The games have begun
As the races come closer to the final conclusion, the odds have shifted dramatically. Oracle, those forbidding observers of the Louis Vuitton race, suddenly turned into underdogs after the America’s Cup Finals went into their first weekend. Oracle lost the first two races on Saturday the 8th and only won one the next day.
To make matters worse, the results of those early races using the AC45s were tainted when in preparation for the Red Bull Youth America’s Cup races, one of Oracle’s AC45 was discovered to have been illegally modified—weight had been clumsily added to the base of the fixed wing. Did the modifications have anything to do with Oracle’s wins in those races? Did the modifications happen with the knowledge of the team’s management? In the end an international jury’s decision was that Team Oracle didn’t know anything about the modifications and that it would not have affected the outcome of the series. On the other hand, cheating is cheating and Oracle was fined $250,000, two sailors were expelled, and Oracle was forced to cede two races to New Zealand.

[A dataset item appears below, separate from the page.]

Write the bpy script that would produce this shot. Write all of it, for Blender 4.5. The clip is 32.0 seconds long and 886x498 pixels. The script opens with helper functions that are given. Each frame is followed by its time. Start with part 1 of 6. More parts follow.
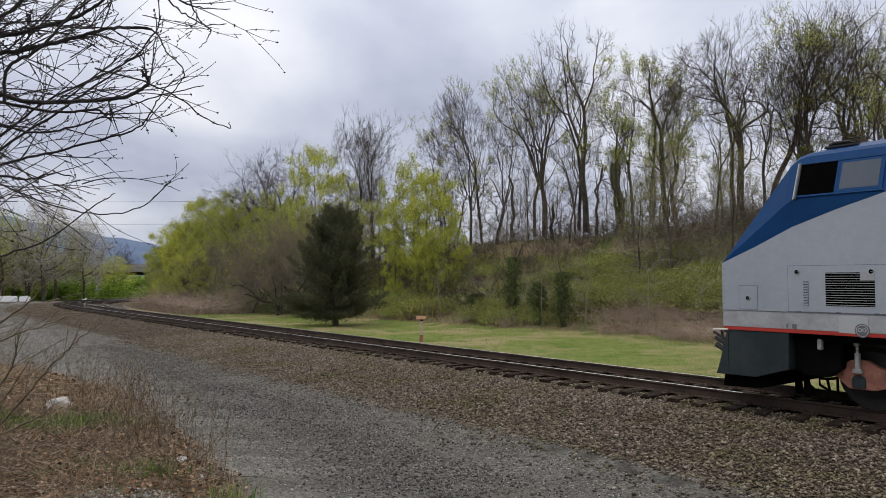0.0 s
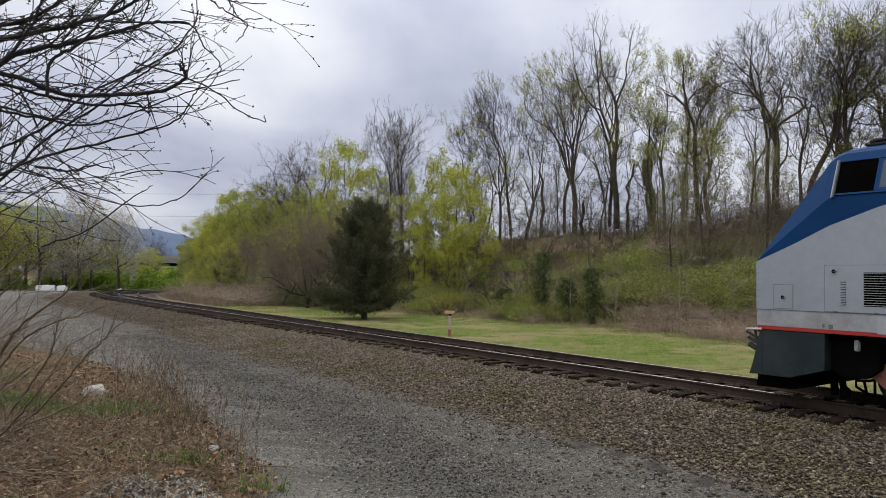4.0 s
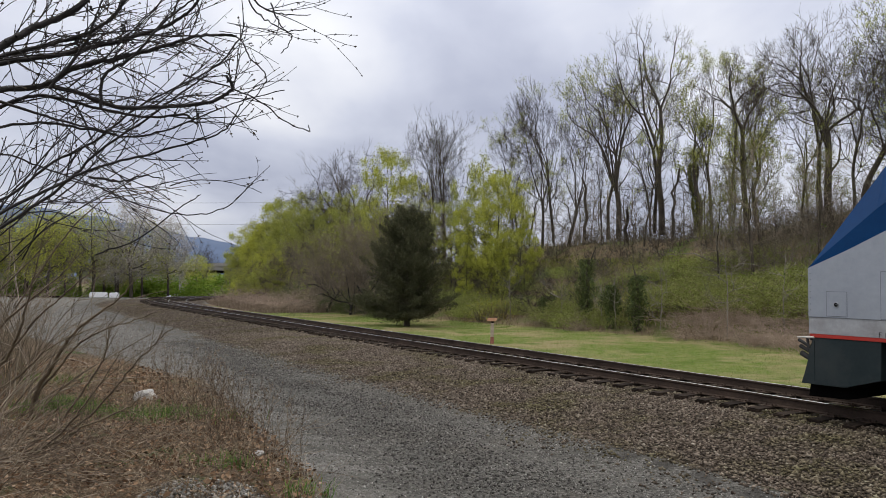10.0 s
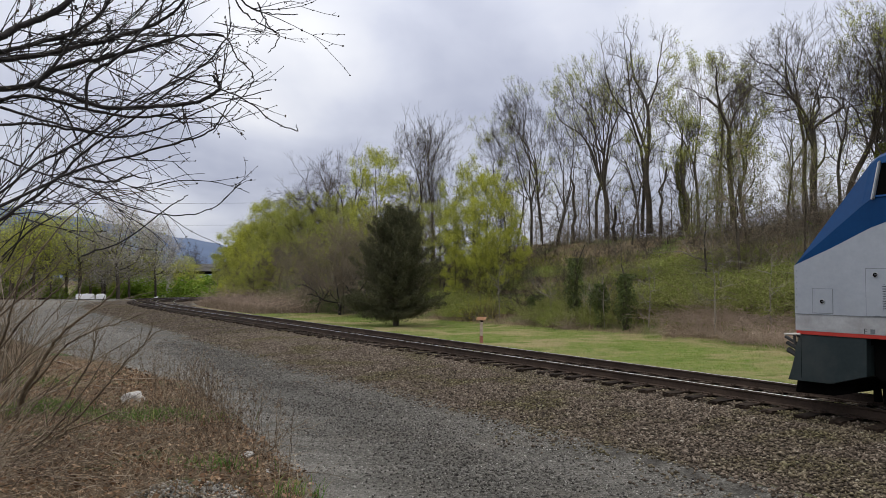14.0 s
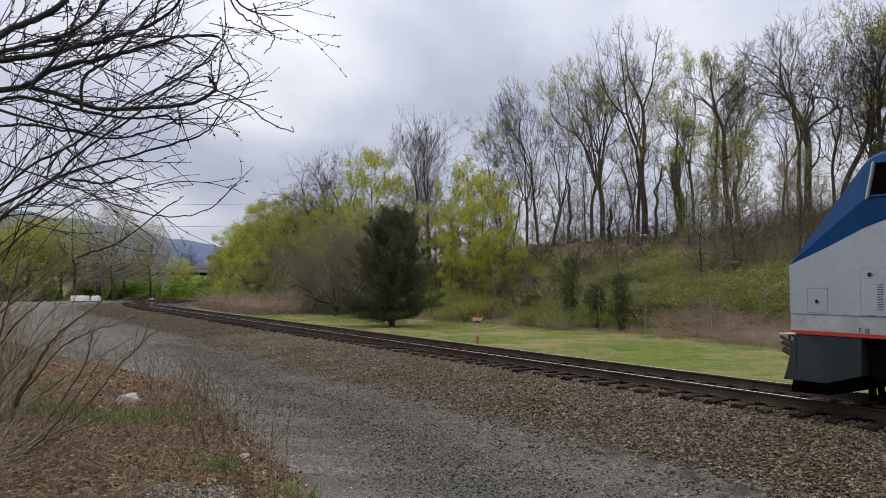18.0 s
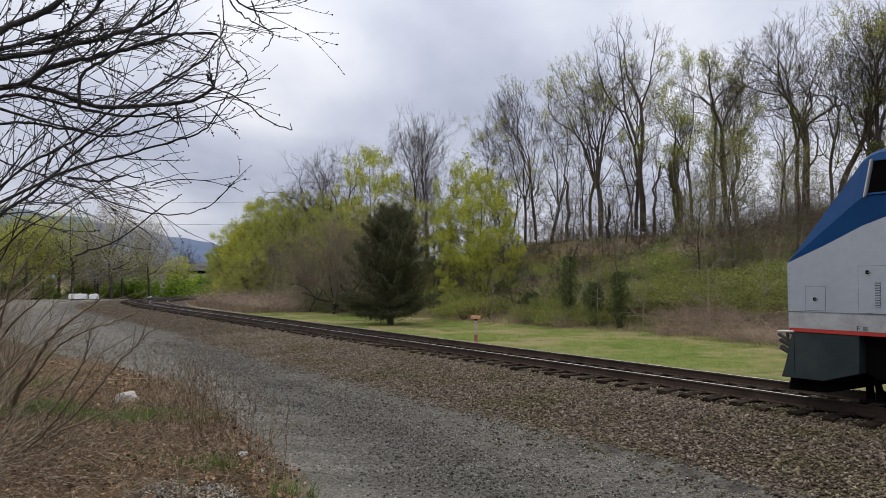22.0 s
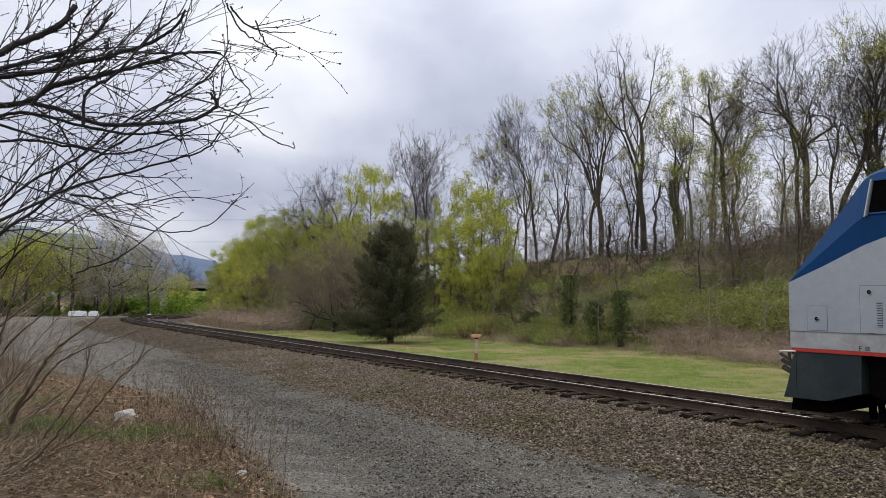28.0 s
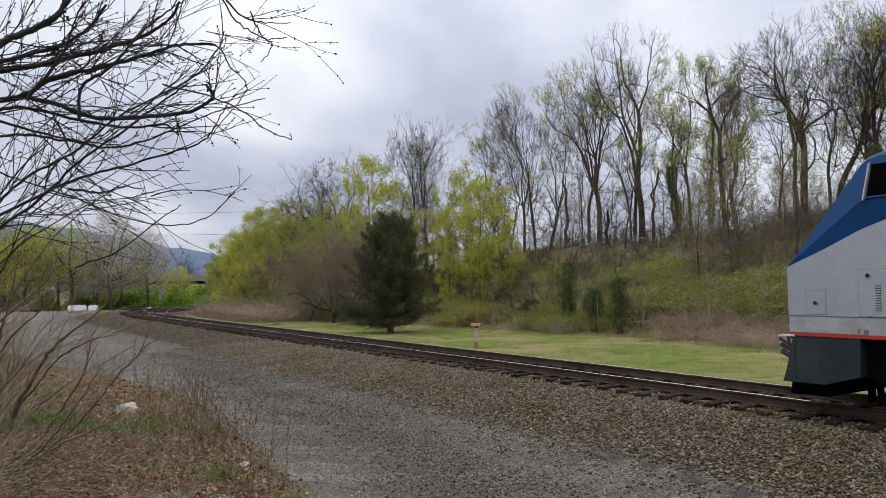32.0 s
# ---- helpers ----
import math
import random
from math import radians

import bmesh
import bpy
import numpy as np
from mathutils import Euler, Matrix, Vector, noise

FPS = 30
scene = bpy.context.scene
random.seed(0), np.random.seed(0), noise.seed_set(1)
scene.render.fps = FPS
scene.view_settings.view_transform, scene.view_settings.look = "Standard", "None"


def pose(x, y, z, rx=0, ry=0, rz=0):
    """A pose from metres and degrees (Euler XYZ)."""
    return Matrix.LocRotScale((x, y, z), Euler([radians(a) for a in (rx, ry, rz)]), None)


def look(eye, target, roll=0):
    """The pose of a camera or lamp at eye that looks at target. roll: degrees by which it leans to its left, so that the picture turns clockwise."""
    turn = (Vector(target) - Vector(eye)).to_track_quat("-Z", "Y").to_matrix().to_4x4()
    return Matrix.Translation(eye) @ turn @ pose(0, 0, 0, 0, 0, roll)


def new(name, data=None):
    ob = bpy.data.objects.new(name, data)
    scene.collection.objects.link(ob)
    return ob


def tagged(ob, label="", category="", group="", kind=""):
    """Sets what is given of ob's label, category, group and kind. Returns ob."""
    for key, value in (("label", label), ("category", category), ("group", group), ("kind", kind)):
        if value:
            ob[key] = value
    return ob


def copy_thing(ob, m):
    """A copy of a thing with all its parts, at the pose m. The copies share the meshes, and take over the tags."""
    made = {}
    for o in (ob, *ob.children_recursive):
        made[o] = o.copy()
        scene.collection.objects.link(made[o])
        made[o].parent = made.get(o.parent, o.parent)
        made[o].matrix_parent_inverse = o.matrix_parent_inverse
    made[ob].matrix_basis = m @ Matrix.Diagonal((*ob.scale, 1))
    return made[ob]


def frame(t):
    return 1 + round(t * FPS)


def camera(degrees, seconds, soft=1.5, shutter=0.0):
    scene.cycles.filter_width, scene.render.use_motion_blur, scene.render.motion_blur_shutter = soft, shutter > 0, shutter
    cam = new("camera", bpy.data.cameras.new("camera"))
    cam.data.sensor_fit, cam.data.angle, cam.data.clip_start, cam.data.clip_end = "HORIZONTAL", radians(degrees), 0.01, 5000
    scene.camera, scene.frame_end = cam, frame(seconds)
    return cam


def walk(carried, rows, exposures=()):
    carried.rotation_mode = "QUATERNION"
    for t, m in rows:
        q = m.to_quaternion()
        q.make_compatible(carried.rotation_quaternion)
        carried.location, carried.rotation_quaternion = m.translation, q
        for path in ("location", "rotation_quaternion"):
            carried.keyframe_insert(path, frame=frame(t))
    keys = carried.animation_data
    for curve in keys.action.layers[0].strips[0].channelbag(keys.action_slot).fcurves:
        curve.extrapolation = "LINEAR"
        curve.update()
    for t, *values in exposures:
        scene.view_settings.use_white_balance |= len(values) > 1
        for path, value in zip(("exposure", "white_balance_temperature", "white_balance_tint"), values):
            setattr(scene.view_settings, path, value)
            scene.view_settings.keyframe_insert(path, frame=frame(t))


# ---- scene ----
cam = camera(63.0, 32.0, soft=0.8)
EYE = (0.0, 0.0, 2.4)
# seconds and the turn of the hand-held camera, which stays on one spot
TURNS = (
    (0.0, 92.51, -0.00, -0.00),
    (0.5, 92.37, 0.00, -0.08),
    (1.0, 92.31, -0.04, -0.24),
    (1.5, 92.21, -0.06, -0.24),
    (2.0, 92.14, 0.04, -0.10),
    (2.5, 92.15, 0.55, 0.81),
    (3.0, 92.21, 0.66, 1.62),
    (3.5, 92.07, -0.29, 1.78),
    (5.5, 92.19, -0.46, 3.66),
    (6.0, 91.91, 0.17, 4.44),
    (6.5, 91.96, -0.06, 4.74),
    (7.0, 92.07, -0.93, 5.14),
    (7.5, 92.16, -0.88, 5.49),
    (8.0, 92.30, -0.78, 5.75),
    (8.5, 92.49, -0.49, 5.89),
    (9.0, 92.75, -0.49, 5.94),
    (9.5, 92.67, -0.33, 5.87),
    (10.0, 92.60, -0.71, 5.59),
    (10.5, 92.54, -0.44, 5.28),
    (11.0, 92.44, -0.32, 5.12),
    (11.5, 92.38, -0.30, 4.96),
    (12.0, 92.40, -0.39, 4.73),
    (12.5, 92.36, -0.32, 4.78),
    (13.0, 92.39, -0.58, 4.71),
    (13.5, 92.55, -0.49, 4.70),
    (14.0, 92.56, -0.36, 4.72),
    (14.5, 92.55, -0.22, 4.63),
    (16.5, 92.53, -0.15, 4.41),
    (17.0, 92.56, -0.08, 4.40),
    (17.5, 92.57, -0.07, 4.41),
    (18.0, 92.62, -0.21, 4.39),
    (18.5, 92.69, -0.06, 4.40),
    (19.0, 92.66, -0.01, 4.37),
    (19.5, 92.58, -0.16, 4.40),
    (20.0, 92.53, -0.01, 4.41),
    (20.5, 92.49, -0.08, 4.35),
    (21.0, 92.45, -0.16, 4.35),
    (21.5, 92.50, -0.07, 4.29),
    (22.0, 92.46, -0.18, 4.26),
    (22.5, 92.47, -0.02, 4.33),
    (23.0, 92.49, -0.09, 4.29),
    (23.5, 92.48, -0.16, 4.26),
    (24.0, 92.49, -0.34, 4.28),
    (24.5, 92.48, -0.38, 4.25),
    (25.0, 92.36, -1.10, 4.08),
    (25.5, 92.47, -1.00, 3.13),
    (27.5, 94.26, -1.27, 3.81),
    (28.0, 93.91, -0.37, 4.28),
    (28.5, 93.03, 0.36, 4.29),
    (29.0, 93.12, 0.46, 4.10),
    (29.5, 93.14, 0.26, 4.11),
    (30.0, 93.11, 0.60, 4.08),
    (30.5, 93.11, 0.85, 4.19),
    (31.0, 93.13, 1.00, 4.27),
    (31.5, 93.07, 0.98, 4.30),
    (32.0, 93.07, 0.42, 4.22),
)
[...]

The end game is here and Oracle is in the hole but the truth of the matter is that the race was started immediately after the conclusion of the America’s Cup 2010 with Oracle’s win. Oracle’s Larry Ellison chose the fabulous, and fabulously expensive, AC72’s and with that choice raised the already high price of entry for America’s Cup races into the stratosphere. At the same time, Ellison and the Golden Gate Yacht Club have helped to democratize the race. Oracle brought the race to San Francisco; given the layout on San Francisco Bay, for the first time the races are close to shore where regular people can watch. And, those AC72s flying across the water are a mighty fine sight to see. Those strongmen bouncing on their trampolines from side to side, cranking like madmen to grab the wind, well they’re a mighty fine sight to see as well.